New Yorkers and visitors to the World Trade Center in lower Manhattan on Monday dealt with a surprise announcement late Sunday that U.S. forces had killed al-Qaeda terrorist Osama bin Laden, showing mixed feelings about what it meant for their safety, and justice for victims.
For some the news made a strong emotional impact.
I was shocked, because I said, did he really die? I mean, I was listening and said, is that true? So when I find out it was really true I started crying. Tears came out of my eyes, rejoicing of his death, said Germano Riviera of Brooklyn.
However he also tempered those feelings by stressing the importance of life.
Life is something only God is allowed to take, not us human beings. And that is that problem that we have. When any religion or any human being becomes radical and we start killing each other for the sake of religion or whatever it is, that's when the danger runs over, he said.
Was Justice Served?
When asked if the death had meant justice for the victims, one visitor said it did so partly.
Of course, I don't see how you cannot but it's a poor substitute for their loss, but it's something, said Winden Rose of Manhattan.
Any death is nothing to celebrate, according to Ryan Beckley of Seattle, Washington.
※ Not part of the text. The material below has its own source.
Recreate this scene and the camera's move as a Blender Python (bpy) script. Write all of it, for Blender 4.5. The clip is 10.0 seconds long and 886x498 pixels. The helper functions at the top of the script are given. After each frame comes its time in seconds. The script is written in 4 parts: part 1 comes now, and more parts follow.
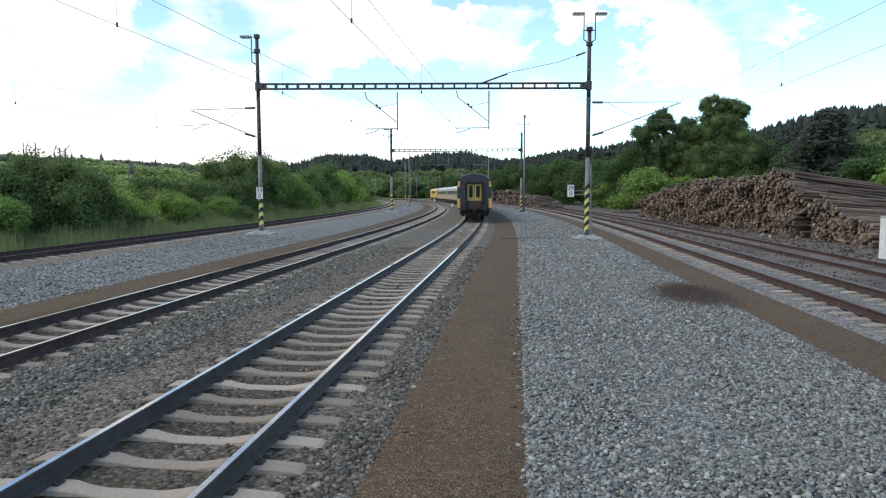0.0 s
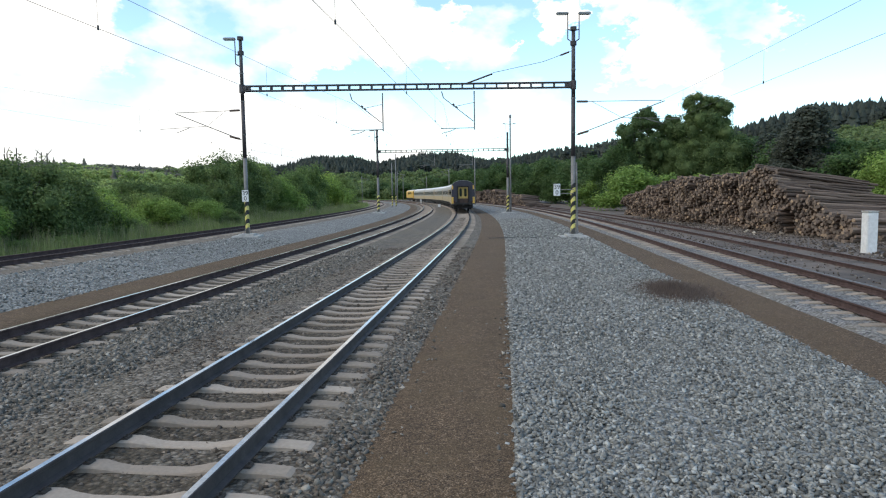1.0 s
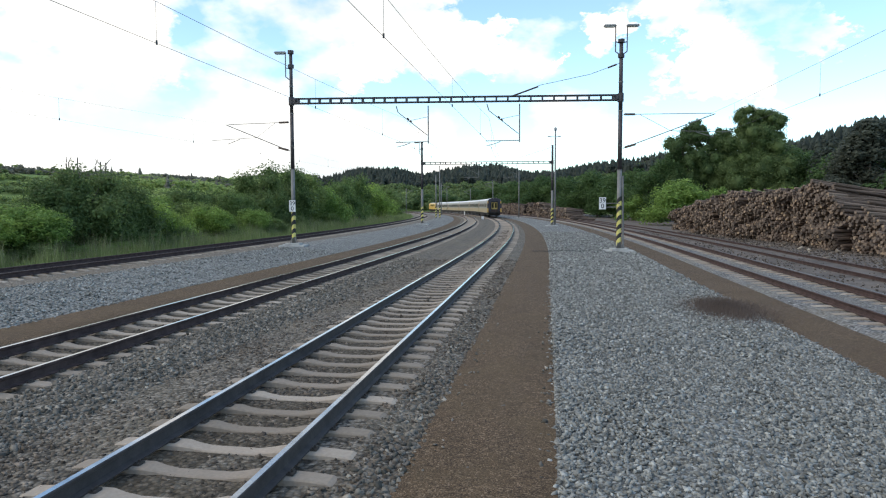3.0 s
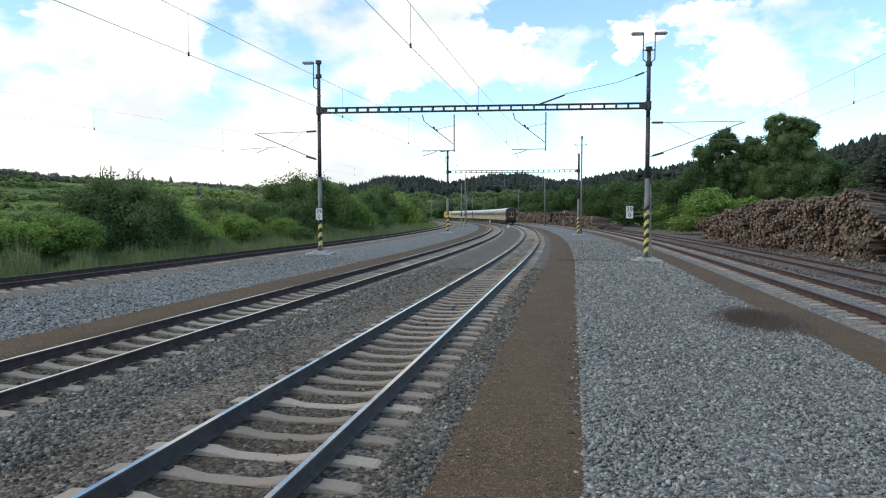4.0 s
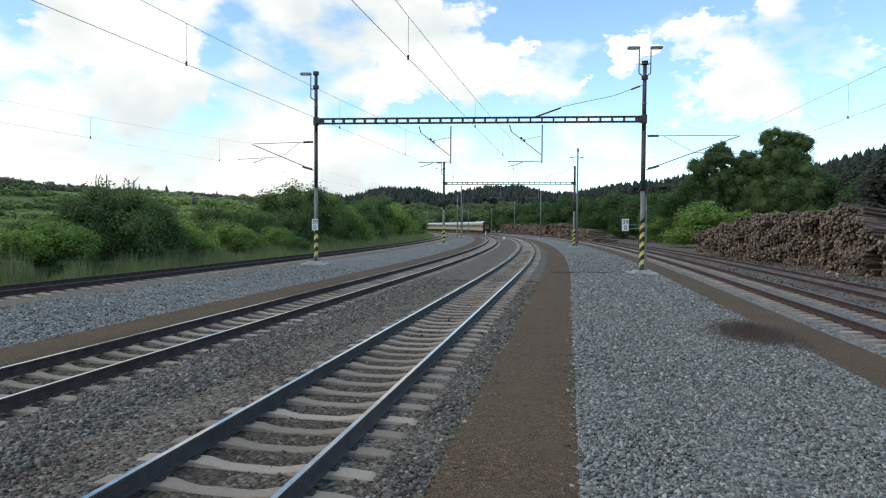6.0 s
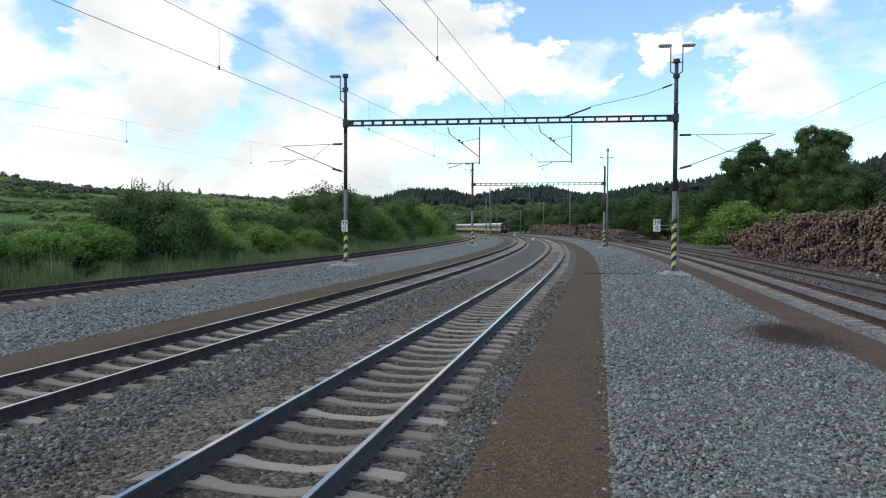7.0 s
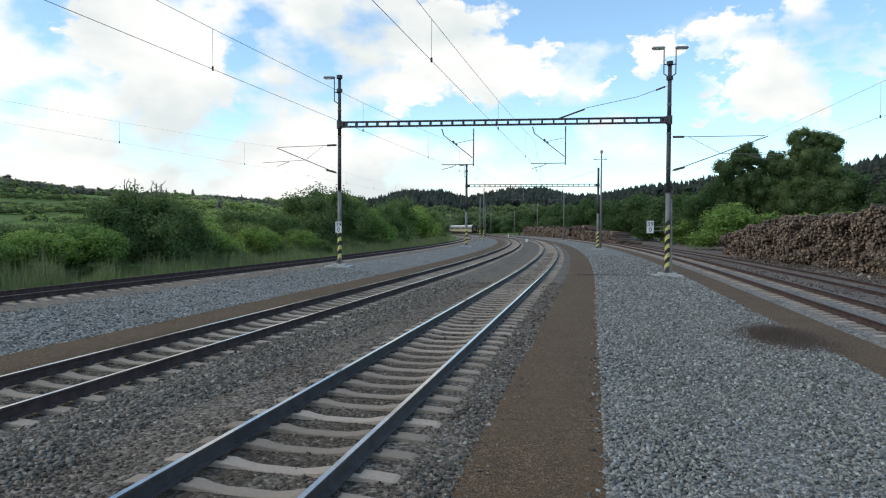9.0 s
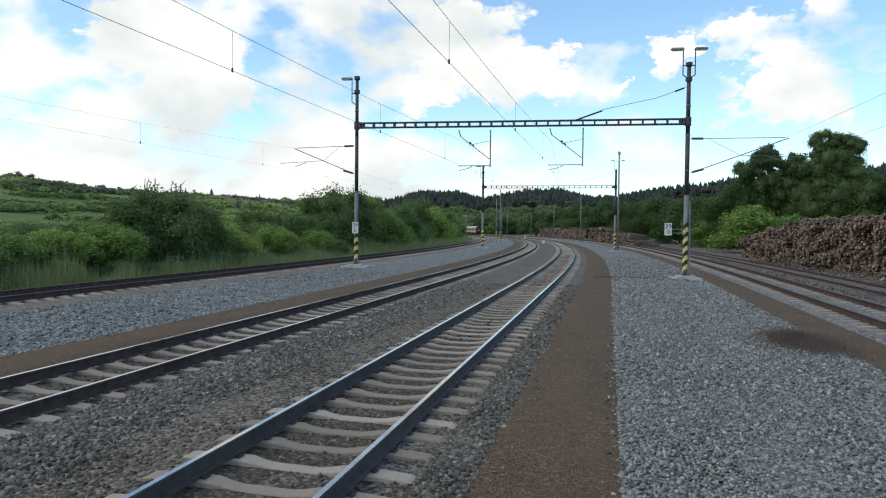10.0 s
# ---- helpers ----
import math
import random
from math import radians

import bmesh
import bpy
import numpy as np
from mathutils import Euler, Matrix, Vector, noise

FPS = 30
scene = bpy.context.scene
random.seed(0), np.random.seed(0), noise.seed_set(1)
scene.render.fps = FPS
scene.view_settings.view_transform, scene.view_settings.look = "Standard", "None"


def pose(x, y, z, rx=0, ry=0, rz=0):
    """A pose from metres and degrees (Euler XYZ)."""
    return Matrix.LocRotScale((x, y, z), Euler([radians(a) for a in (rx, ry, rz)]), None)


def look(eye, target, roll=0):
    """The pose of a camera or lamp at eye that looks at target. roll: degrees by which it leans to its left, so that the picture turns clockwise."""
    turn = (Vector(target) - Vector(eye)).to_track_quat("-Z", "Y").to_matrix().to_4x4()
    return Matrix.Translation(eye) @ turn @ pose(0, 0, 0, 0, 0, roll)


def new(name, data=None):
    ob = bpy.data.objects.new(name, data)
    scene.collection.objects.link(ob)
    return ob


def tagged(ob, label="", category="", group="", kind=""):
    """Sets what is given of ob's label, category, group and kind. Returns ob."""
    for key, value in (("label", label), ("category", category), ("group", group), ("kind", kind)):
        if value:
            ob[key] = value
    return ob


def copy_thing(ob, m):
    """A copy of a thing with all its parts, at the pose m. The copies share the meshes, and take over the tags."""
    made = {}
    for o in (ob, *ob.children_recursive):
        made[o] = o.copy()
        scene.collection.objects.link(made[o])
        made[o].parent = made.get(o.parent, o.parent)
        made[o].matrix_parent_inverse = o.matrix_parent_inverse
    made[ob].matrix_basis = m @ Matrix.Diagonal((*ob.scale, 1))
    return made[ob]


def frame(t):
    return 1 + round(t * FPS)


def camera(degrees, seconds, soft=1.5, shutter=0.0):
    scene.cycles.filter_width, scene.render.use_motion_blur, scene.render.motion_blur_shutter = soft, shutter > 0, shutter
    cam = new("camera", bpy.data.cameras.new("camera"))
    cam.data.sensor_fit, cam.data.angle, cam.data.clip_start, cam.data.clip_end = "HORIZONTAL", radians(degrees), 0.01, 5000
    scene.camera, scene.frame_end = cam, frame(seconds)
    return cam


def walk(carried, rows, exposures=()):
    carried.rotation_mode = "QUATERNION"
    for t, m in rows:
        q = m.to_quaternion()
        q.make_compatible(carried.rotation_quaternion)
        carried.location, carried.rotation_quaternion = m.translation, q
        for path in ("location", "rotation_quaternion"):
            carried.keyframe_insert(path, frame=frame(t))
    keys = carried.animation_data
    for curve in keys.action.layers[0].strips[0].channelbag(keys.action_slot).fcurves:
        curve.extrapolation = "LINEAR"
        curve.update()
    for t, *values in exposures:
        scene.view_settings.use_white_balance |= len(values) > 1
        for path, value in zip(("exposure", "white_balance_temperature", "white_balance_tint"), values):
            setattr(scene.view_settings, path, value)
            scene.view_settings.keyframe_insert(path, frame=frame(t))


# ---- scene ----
cam = camera(68.13, 10.0, soft=1.15)
PATH = [
    (0.0, 0.045, -0.003, 2.412, 85.18, 0.14, -0.00),
    (0.5, 0.053, -0.009, 2.416, 85.09, 0.56, -0.93),
    (1.0, 0.054, -0.011, 2.411, 85.21, 0.84, -1.15),
    (1.5, 0.053, -0.007, 2.411, 85.37, 0.89, -0.69),
    (2.0, 0.052, -0.010, 2.414, 85.66, 0.71, 0.09),
    (2.5, 0.046, -0.001, 2.411, 85.95, 0.41, 1.10),
    (4.0, 0.029, -0.008, 2.420, 87.02, 0.05, 4.86),
    (4.5, 0.036, 0.005, 2.414, 87.33, -0.20, 4.49),
    (5.0, 0.038, 0.006, 2.414, 87.63, -0.18, 4.03),
    (6.5, 0.007, 0.006, 2.416, 88.09, -0.50, 5.36),
    (7.0, 0.001, 0.018, 2.412, 88.10, -0.21, 6.99),
    (7.5, 0.009, 0.023, 2.412, 88.14, -0.20, 7.66),
    (8.0, 0.014, 0.006, 2.419, 88.14, -0.24, 6.72),
    (8.5, 0.010, 0.007, 2.417, 88.15, -0.31, 6.33),
    (9.0, 0.001, 0.021, 2.413, 88.22, -0.26, 6.47),
    (9.5, -0.002, 0.013, 2.418, 88.25, -0.41, 7.24),
    (10.0, -0.000, 0.000, 2.420, 88.29, -0.59, 7.89),
]
walk(cam, [(t, pose(x, y, z, rx, ry, rz)) for t, x, y, z, rx, ry, rz in PATH],
     exposures=[(0.0, 0.0, 6690, 10), (2.5, -0.02, 6690, 10), (4.0, -0.14, 6660, 9), (6.0, -0.28, 6590, 8), (10.0, -0.34, 6570, 8)])


# ---- world and sun ----
def make_world():
    """A bright sky, broken by white cumulus, hazier towards the horizon."""
    w = bpy.data.worlds.new("sky")
    scene.world = w
    w.use_nodes = True
    nt = w.node_tree
    nt.nodes.clear()
    N, L = nt.nodes.new, nt.links.new
    out, bg = N("ShaderNodeOutputWorld"), N("ShaderNodeBackground")
    sky = N("ShaderNodeTexSky")
    sky.sky_type, sky.sun_disc = "NISHITA", False
    sky.sun_elevation, sky.sun_rotation = radians(SUN_EL), radians(SUN_AZ)
    sky.altitude, sky.air_density, sky.dust_density, sky.ozone_density = 400, 1.0, 0.6, 1.4
    tc, sep = N("ShaderNodeTexCoord"), N("ShaderNodeSeparateXYZ")
    L(tc.outputs["Generated"], sep.inputs[0])
    puff = N("ShaderNodeVectorMath"); puff.operation = "MULTIPLY"; puff.inputs[1].default_value = (1.0, 1.0, 1.7)
    L(tc.outputs["Generated"], puff.inputs[0])
    big = N("ShaderNodeTexNoise"); big.inputs["Scale"].default_value = 6.0; big.inputs["Detail"].default_value = 9; big.inputs["Roughness"].default_value = 0.50
    L(puff.outputs[0], big.inputs["Vector"])
    # more cloud to the left (west) and low over the horizon
    lean = N("ShaderNodeMath"); lean.operation = "MULTIPLY_ADD"; lean.inputs[1].default_value = -0.20
    L(sep.outputs[0], lean.inputs[0]); L(big.outputs["Fac"], lean.inputs[2])
    low = N("ShaderNodeMapRange"); low.inputs[1].default_value = 0.03; low.inputs[2].default_value = 0.24; low.inputs[3].default_value = 0.06; low.inputs[4].default_value = -0.01
    L(sep.outputs[2], low.inputs[0])
    tot = N("ShaderNodeMath"); tot.operation = "ADD"
    L(lean.outputs[0], tot.inputs[0]); L(low.outputs[0], tot.inputs[1])
    # the heaped cumulus ahead, with ragged edges
    fray = N("ShaderNodeTexNoise"); fray.inputs["Scale"].default_value = 17.0; fray.inputs["Detail"].default_value = 7; fray.inputs["Roughness"].default_value = 0.62
    L(puff.outputs[0], fray.inputs["Vector"])
    ragged = N("ShaderNodeVectorMath"); ragged.operation = "MULTIPLY_ADD"; ragged.inputs[1].default_value = (0.16, 0.16, 0.16)
    L(fray.outputs["Color"], ragged.inputs[0]); L(tc.outputs["Generated"], ragged.inputs[2])
    heap = None
    for x, y, z, r in CUMULUS:
        far, soft = N("ShaderNodeVectorMath"), N("ShaderNodeMapRange")
        far.operation, far.inputs[1].default_value = "DISTANCE", (x + 0.08, y + 0.08, z + 0.08)
        soft.interpolation_type = "SMOOTHSTEP"
        soft.inputs[1].default_value, soft.inputs[2].default_value, soft.inputs[3].default_value, soft.inputs[4].default_value = r * 0.6, r * 1.25, 1.0, 0.0
        L(ragged.outputs[0], far.inputs[0]); L(far.outputs["Value"], soft.inputs[0])
        if heap is None:
            heap = soft.outputs[0]
        else:
            top = N("ShaderNodeMath"); top.operation = "MAXIMUM"
            L(heap, top.inputs[0]); L(soft.outputs[0], top.inputs[1])
            heap = top.outputs[0]
    both = N("ShaderNodeMath"); both.operation = "MULTIPLY_ADD"; both.inputs[1].default_value = 0.20
    L(heap, both.inputs[0]); L(tot.outputs[0], both.inputs[2])
    ramp = N("ShaderNodeValToRGB")
    ramp.color_ramp.elements[0].position, ramp.color_ramp.elements[1].position = 0.505, 0.615
    L(both.outputs[0], ramp.inputs[0])
    # the clouds' own shading
    shade = N("ShaderNodeTexNoise"); shade.inputs["Scale"].default_value = 5.0; shade.inputs["Detail"].default_value = 6
    L(puff.outputs[0], shade.inputs["Vector"])
    cr = N("ShaderNodeValToRGB")
    cr.color_ramp.elements[0].position, cr.color_ramp.elements[1].position = 0.36, 0.56
    cr.color_ramp.elements[0].color, cr.color_ramp.elements[1].color = (1.00, 1.07, 1.10, 1), (1.37, 1.37, 1.34, 1)
    L(shade.outputs["Fac"], cr.inputs[0])
    mul = N("ShaderNodeMix"); mul.data_type = "RGBA"; mul.blend_type = "MULTIPLY"; mul.inputs[0].default_value = 1.0
    mul.inputs[7].default_value = (SKY_GAIN * 0.91, SKY_GAIN * 1.01, SKY_GAIN * 1.0, 1)
    L(sky.outputs[0], mul.inputs[6])
    mix = N("ShaderNodeMix"); mix.data_type = "RGBA"
    L(ramp.outputs[0], mix.inputs[0]); L(mul.outputs[2], mix.inputs[6]); L(cr.outputs[0], mix.inputs[7])
    L(mix.outputs[2], bg.inputs[0])
    bg.inputs[1].default_value = 1.0
    L(bg.outputs[0], out.inputs[0])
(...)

You have to acknowledge that something really horrible has happened because someone has died, he said while holding a placard quoting English poet John Donne, who wrote any man's death diminishes me.
No man is an island. And it's like that. We're all connected and we're all part of the world, he said.
Do You Feel Safer?
From nearby Suffolk County on Long Island, Brian Thompson expressed mixed feelings on whether he felt safer because of the killing of just one person while at the same time gaining strength from knowing the capabilities of U.S. troops.
Although it's great to have him killed, just one person's not enough for me and all the terrorism, he said.
I do feel safer to know how good our troops are that we could go into the house and find him. I do feel safe because of that.
Erin Forrest said bin Laden's death wasn't enough to make her feel safe.
He has followers so it's not safe, she said. You still have to watch out.
For some people safety has been an issue they've had to deal with in many places and situations regardless of the latest event.
Yeah, I'm still safe. I still feel safe because I've got a lot of faith in God. I gotta take care of my family. I can't be scared every day, said Rafael Sanchez of Brooklyn.
He recalls living in rough places.
I've lived in rough areas of Miami where it felt like it was Iraq. I felt like there were bombs going over my head. I lived in Harlem. I lived in D.C. I've lived all over the United States. So I mean it's no different, he said.
When asked if he had one message for New York, Sam Johnson took a long view.
Just go ahead and survive. This is not the end of this and, you know, we'll make it, just like we've made it this far, he said.